And to virtue, knowledge;

And to knowledge, temperance:

And to temperance, patience;

And to patience, godliness;

And to godliness, brotherly kindness;

And to brotherly kindness, charity.

The Answer:—For if these things be in you and abound, they make you that ye shall neither be barren nor unfruitful in the knowledge of our Lord Jesus Christ.—2 Peter i. 5, 8.

BIBLIOMANCY.

Bibliomancy, or divination by the Bible, had become so common in the fifth century, that several councils were obliged expressly to forbid it, as injurious to religion, and savoring of idolatry.

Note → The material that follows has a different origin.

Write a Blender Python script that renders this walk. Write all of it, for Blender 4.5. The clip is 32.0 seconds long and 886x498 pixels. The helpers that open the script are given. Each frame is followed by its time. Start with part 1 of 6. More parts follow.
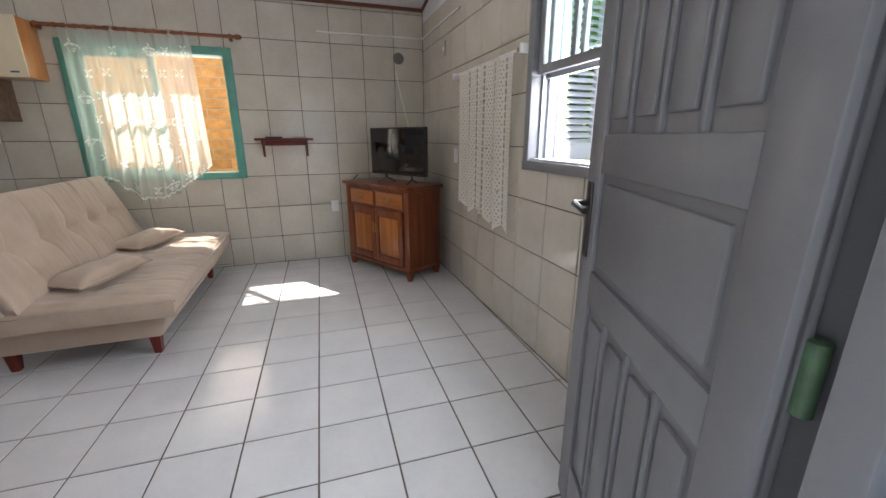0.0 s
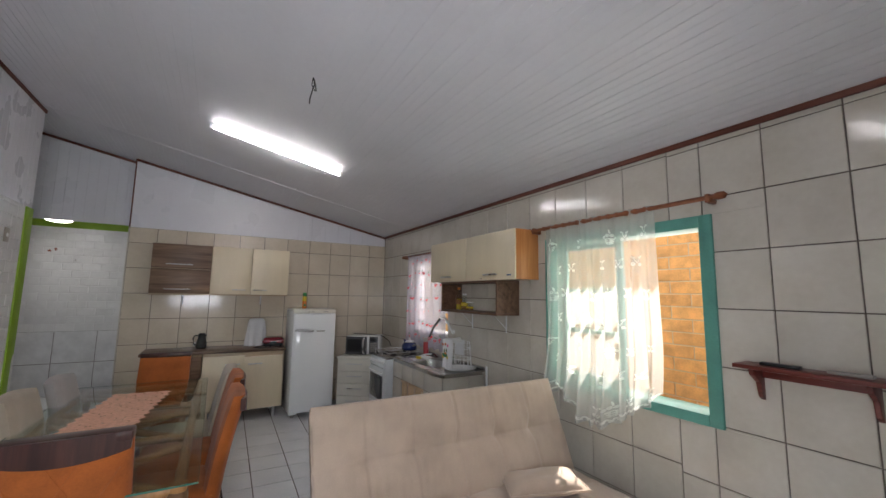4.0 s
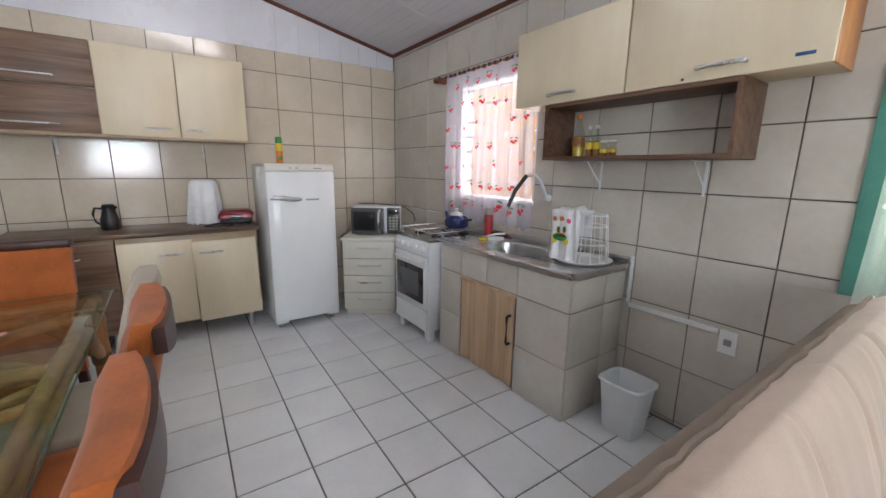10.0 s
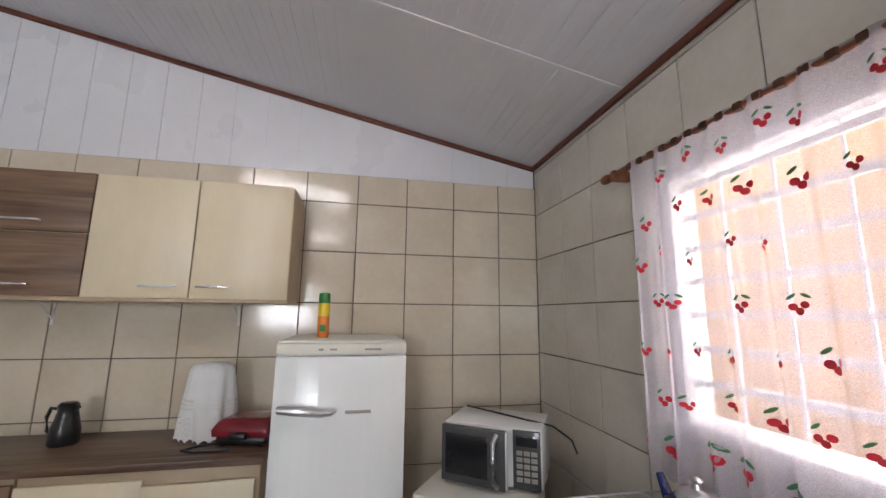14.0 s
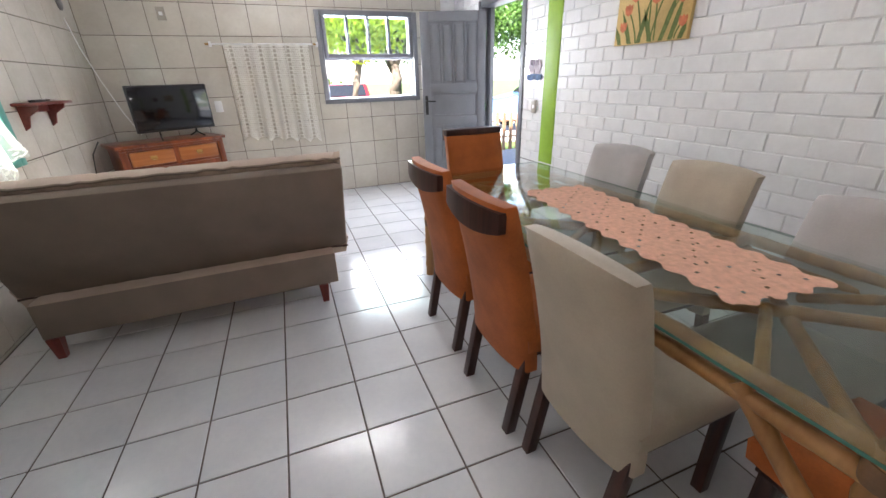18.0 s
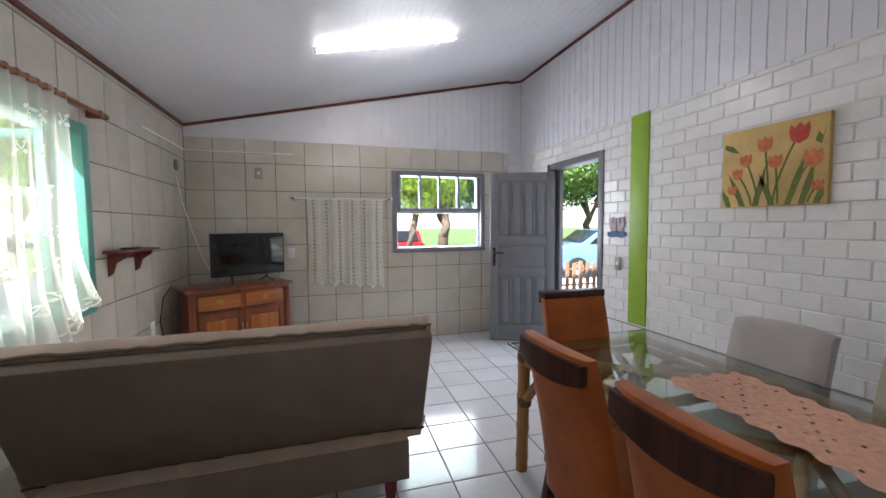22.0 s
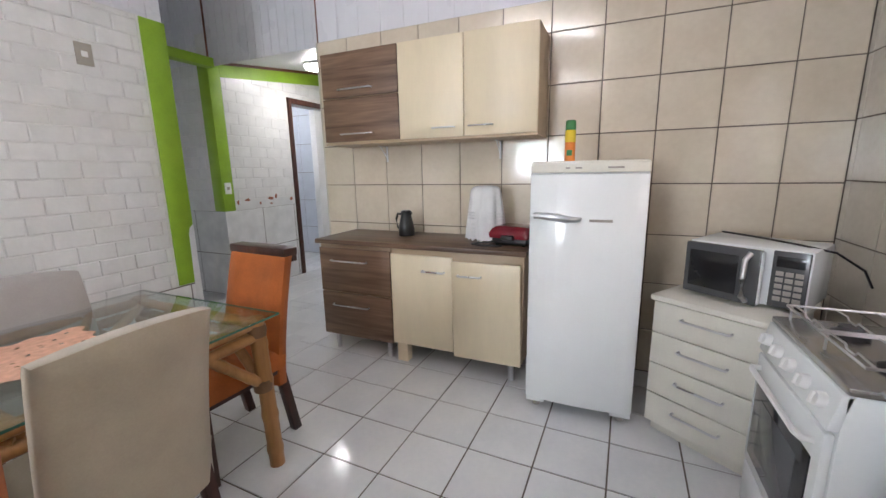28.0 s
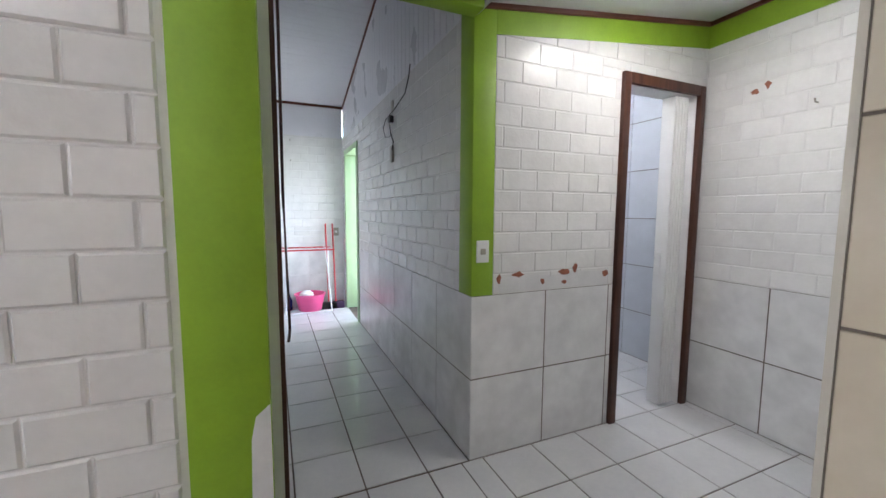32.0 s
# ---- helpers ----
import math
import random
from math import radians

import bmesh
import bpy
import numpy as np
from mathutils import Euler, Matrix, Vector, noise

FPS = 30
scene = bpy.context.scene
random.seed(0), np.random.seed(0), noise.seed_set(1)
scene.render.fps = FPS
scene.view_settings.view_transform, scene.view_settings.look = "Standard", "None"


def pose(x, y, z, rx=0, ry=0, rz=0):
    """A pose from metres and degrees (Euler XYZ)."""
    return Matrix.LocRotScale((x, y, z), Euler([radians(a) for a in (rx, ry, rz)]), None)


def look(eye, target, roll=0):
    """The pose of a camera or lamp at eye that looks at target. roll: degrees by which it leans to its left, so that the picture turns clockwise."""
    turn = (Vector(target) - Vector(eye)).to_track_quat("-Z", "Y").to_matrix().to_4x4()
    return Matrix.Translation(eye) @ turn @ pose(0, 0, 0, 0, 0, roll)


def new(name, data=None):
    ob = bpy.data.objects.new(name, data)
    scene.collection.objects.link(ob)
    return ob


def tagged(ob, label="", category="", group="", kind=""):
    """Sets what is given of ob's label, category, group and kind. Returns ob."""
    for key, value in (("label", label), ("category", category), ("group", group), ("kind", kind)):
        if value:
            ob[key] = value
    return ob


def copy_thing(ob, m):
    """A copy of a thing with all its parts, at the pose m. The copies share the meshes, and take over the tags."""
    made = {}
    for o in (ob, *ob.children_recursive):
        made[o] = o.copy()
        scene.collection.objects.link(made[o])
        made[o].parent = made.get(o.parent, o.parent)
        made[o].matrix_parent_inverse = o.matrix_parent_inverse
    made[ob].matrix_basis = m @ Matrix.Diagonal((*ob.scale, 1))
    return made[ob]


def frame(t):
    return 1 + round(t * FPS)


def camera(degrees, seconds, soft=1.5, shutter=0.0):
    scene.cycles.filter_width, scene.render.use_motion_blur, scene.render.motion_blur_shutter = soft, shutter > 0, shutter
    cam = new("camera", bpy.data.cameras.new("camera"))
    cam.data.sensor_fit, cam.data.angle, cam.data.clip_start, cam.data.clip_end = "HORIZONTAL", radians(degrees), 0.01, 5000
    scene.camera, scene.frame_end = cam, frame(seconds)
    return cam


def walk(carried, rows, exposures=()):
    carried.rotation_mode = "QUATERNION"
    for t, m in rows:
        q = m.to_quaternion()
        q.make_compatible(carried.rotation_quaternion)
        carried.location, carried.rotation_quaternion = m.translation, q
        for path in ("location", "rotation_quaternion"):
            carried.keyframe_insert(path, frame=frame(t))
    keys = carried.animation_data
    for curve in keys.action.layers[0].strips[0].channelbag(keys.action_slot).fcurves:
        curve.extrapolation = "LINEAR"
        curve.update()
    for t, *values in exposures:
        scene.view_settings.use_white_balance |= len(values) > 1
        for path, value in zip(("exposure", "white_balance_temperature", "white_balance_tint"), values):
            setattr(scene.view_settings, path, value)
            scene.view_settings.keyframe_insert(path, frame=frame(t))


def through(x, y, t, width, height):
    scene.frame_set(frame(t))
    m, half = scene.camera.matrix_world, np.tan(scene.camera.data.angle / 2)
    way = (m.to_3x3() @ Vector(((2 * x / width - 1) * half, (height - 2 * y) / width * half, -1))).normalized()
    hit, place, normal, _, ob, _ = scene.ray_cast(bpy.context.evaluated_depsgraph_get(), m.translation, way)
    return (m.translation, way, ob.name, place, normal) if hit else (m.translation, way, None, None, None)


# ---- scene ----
cam = camera(97.1, 32.0)
EXPOSURES = [(0, 1.95, 6700, 15), (1.5, 1.95, 6600, 15), (3, 2.07, 6300, 15), (4, 1.92, 6450, 15), (4.5, 1.92, 6450, 15), (7, 2.02, 6550, 15), (9, 2.77, 6350, 15), (10, 2.78, 6250, 15), (11, 2.37, 6150, 15), (12.2, 2.22, 6150, 15), (13, 2.77, 6400, 15), (14, 2.67, 6500, 15), (15.5, 3.12, 6400, 15), (18, 2.92, 6400, 15), (19, 2.27, 6350, 15), (20, 2.12, 6350, 15), (22, 2.07, 6350, 15), (24, 2.62, 6350, 15), (26, 2.97, 6450, 15), (29, 3.22, 6250, 15), (31, 3.27, 6200, 15), (32, 3.02, 6350, 15)]
PATH = [
    (0, (-1.207, -0.316, 1.274), (-0.605, 1.510, 0.724), -0.14),
    (0.5, (-1.052, 0.094, 1.294), (-0.340, 1.870, 0.713), -0.53),
    (1, (-0.875, 0.415, 1.367), (-0.086, 2.191, 0.892), -0.65),
    (1.5, (-0.771, 0.641, 1.480), (0.058, 2.445, 1.241), -0.49),
    (2, (-0.697, 0.864, 1.586), (0.049, 2.717, 1.664), -0.23),
    (2.5, (-0.601, 1.090, 1.601), (-0.434, 3.058, 1.912), -0.23),
    (3, (-0.579, 1.274, 1.614), (-1.186, 3.143, 1.984), 0.22),
    (3.5, (-0.622, 1.459, 1.599), (-1.878, 2.974, 1.955), 0.52),
    (4, (-0.687, 1.612, 1.578), (-2.409, 2.602, 1.812), 0.87),
    (4.5, (-0.673, 1.680, 1.517), (-2.586, 2.264, 1.516), 0.36),
    (6.5, (-0.634, 1.499, 1.294), (-2.395, 1.702, 0.368), 1.15),
    (7, (-0.791, 1.522, 1.376), (-2.616, 1.702, 0.577), 0.79),
    (7.5, (-1.096, 1.605, 1.478), (-3.030, 1.777, 0.998), 0.88),
    (8, (-1.393, 1.610, 1.471), (-3.362, 1.809, 1.181), 0.98),
    (8.5, (-1.736, 1.626, 1.461), (-3.701, 1.932, 1.249), 1.09),
    (9, (-2.117, 1.683, 1.460), (-4.045, 2.173, 1.251), 1.18),
    (9.5, (-2.476, 1.761, 1.383), (-4.291, 2.558, 1.117), 1.28),
    (10, (-2.775, 1.881, 1.350), (-4.381, 3.003, 0.945), 0.83),
    (10.5, (-3.012, 2.085, 1.350), (-4.284, 3.520, 0.781), 0.65),
    (11, (-3.219, 2.254, 1.314), (-4.042, 3.982, 0.732), 1.40),
    (11.5, (-3.363, 2.421, 1.398), (-3.937, 4.285, 0.953), 1.12),
    (12, (-3.491, 2.565, 1.530), (-4.100, 4.464, 1.387), 1.16),
    (12.5, (-3.689, 2.649, 1.589), (-4.539, 4.455, 1.723), 1.11),
    (13, (-3.905, 2.731, 1.570), (-5.157, 4.261, 1.873), 1.99),
    (13.5, (-4.093, 2.821, 1.575), (-5.792, 3.837, 1.861), 1.84),
    (14, (-4.305, 2.855, 1.487), (-6.240, 3.242, 1.814), 0.61),
    (14.5, (-4.542, 2.821, 1.449), (-6.501, 2.525, 1.721), 1.20),
    (15, (-4.737, 2.771, 1.413), (-6.476, 1.788, 1.508), 1.90),
    (15.5, (-4.916, 2.776, 1.377), (-6.084, 1.170, 1.141), 2.40),
    (17.5, (-5.310, 2.514, 1.288), (-3.971, 1.273, 0.473), -1.34),
    (18, (-5.310, 2.420, 1.337), (-3.608, 1.736, 0.540), -1.73),
    (18.5, (-5.346, 2.325, 1.419), (-3.463, 2.171, 0.765), -1.61),
    (19, (-5.447, 2.264, 1.506), (-3.473, 2.300, 1.184), -0.88),
    (19.5, (-5.525, 2.230, 1.542), (-3.526, 2.293, 1.548), -0.52),
    (20, (-5.555, 2.222, 1.561), (-3.565, 2.280, 1.744), -0.32),
    (20.5, (-5.500, 2.260, 1.524), (-3.511, 2.284, 1.731), -0.21),
    (21, (-5.300, 2.349, 1.451), (-3.304, 2.312, 1.559), -0.38),
    (21.5, (-5.058, 2.478, 1.429), (-3.066, 2.306, 1.411), -0.58),
    (22, (-4.814, 2.596, 1.414), (-2.903, 2.016, 1.298), -0.43),
    (22.5, (-4.569, 2.612, 1.393), (-2.900, 1.523, 1.231), -0.42),
    (23, (-4.316, 2.572, 1.412), (-3.054, 1.031, 1.237), -0.47),
    (23.5, (-4.044, 2.574, 1.480), (-3.322, 0.713, 1.351), -0.35),
    (24, (-3.821, 2.536, 1.522), (-3.733, 0.538, 1.545), -0.05),
    (24.5, (-3.664, 2.520, 1.582), (-4.267, 0.621, 1.756), -0.14),
    (25, (-3.578, 2.591, 1.578), (-4.860, 1.076, 1.826), -0.79),
    (25.5, (-3.623, 2.791, 1.540), (-5.292, 1.706, 1.739), -0.24),
    (26, (-3.594, 2.935, 1.430), (-5.424, 2.127, 1.396), -0.14),
    (26.5, (-3.490, 3.015, 1.392), (-5.319, 2.271, 1.073), 0.09),
    (28.5, (-4.380, 2.824, 1.323), (-6.173, 2.031, 0.929), -1.21),
    (29, (-4.732, 2.714, 1.369), (-6.485, 1.800, 1.066), -0.80),
    (29.5, (-5.071, 2.547, 1.361), (-6.721, 1.441, 1.122), -0.13),
    (30, (-5.363, 2.289, 1.364), (-6.811, 0.926, 1.151), 0.46),
    (30.5, (-5.579, 1.934, 1.378), (-6.798, 0.364, 1.155), 0.63),
    (31, (-5.745, 1.590, 1.372), (-6.755, -0.122, 1.150), 0.82),
    (31.5, (-5.914, 1.278, 1.375), (-6.742, -0.530, 1.163), 0.85),
    (32, (-5.993, 0.926, 1.403), (-6.787, -0.900, 1.214), 0.31),
]
walk(cam, [(t, look(eye, target, roll)) for t, eye, target, roll in PATH], EXPOSURES)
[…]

This kind of divination was named Sortes Sanctorum, or Sortes Sacræ, Lots of the Saints, or Sacred Lots, and consisted in suddenly opening, or dipping into, the Bible, and regarding the passage that first presented itself to the eye as predicting the future lot of the inquirer. The Sortes Sanctorum had succeeded the Sortes Homericæ and Sortes Virgilianæ of the Pagans; among whom it was customary to take the work of some famous poet, as Homer or Virgil, and write out different verses on separate scrolls, and afterwards draw one of them, or else, opening the book suddenly, consider the first verse that presented itself as a prognostication of future events. Even the vagrant fortune-tellers, like some of the gypsies of our own times, adopted this method of imposing upon the credulity of the ignorant. The nations of the East retain the practice to the present day. The famous usurper, Nadir Shah, twice decided upon besieging cities, by opening at random upon verses of the celebrated poet Hafiz.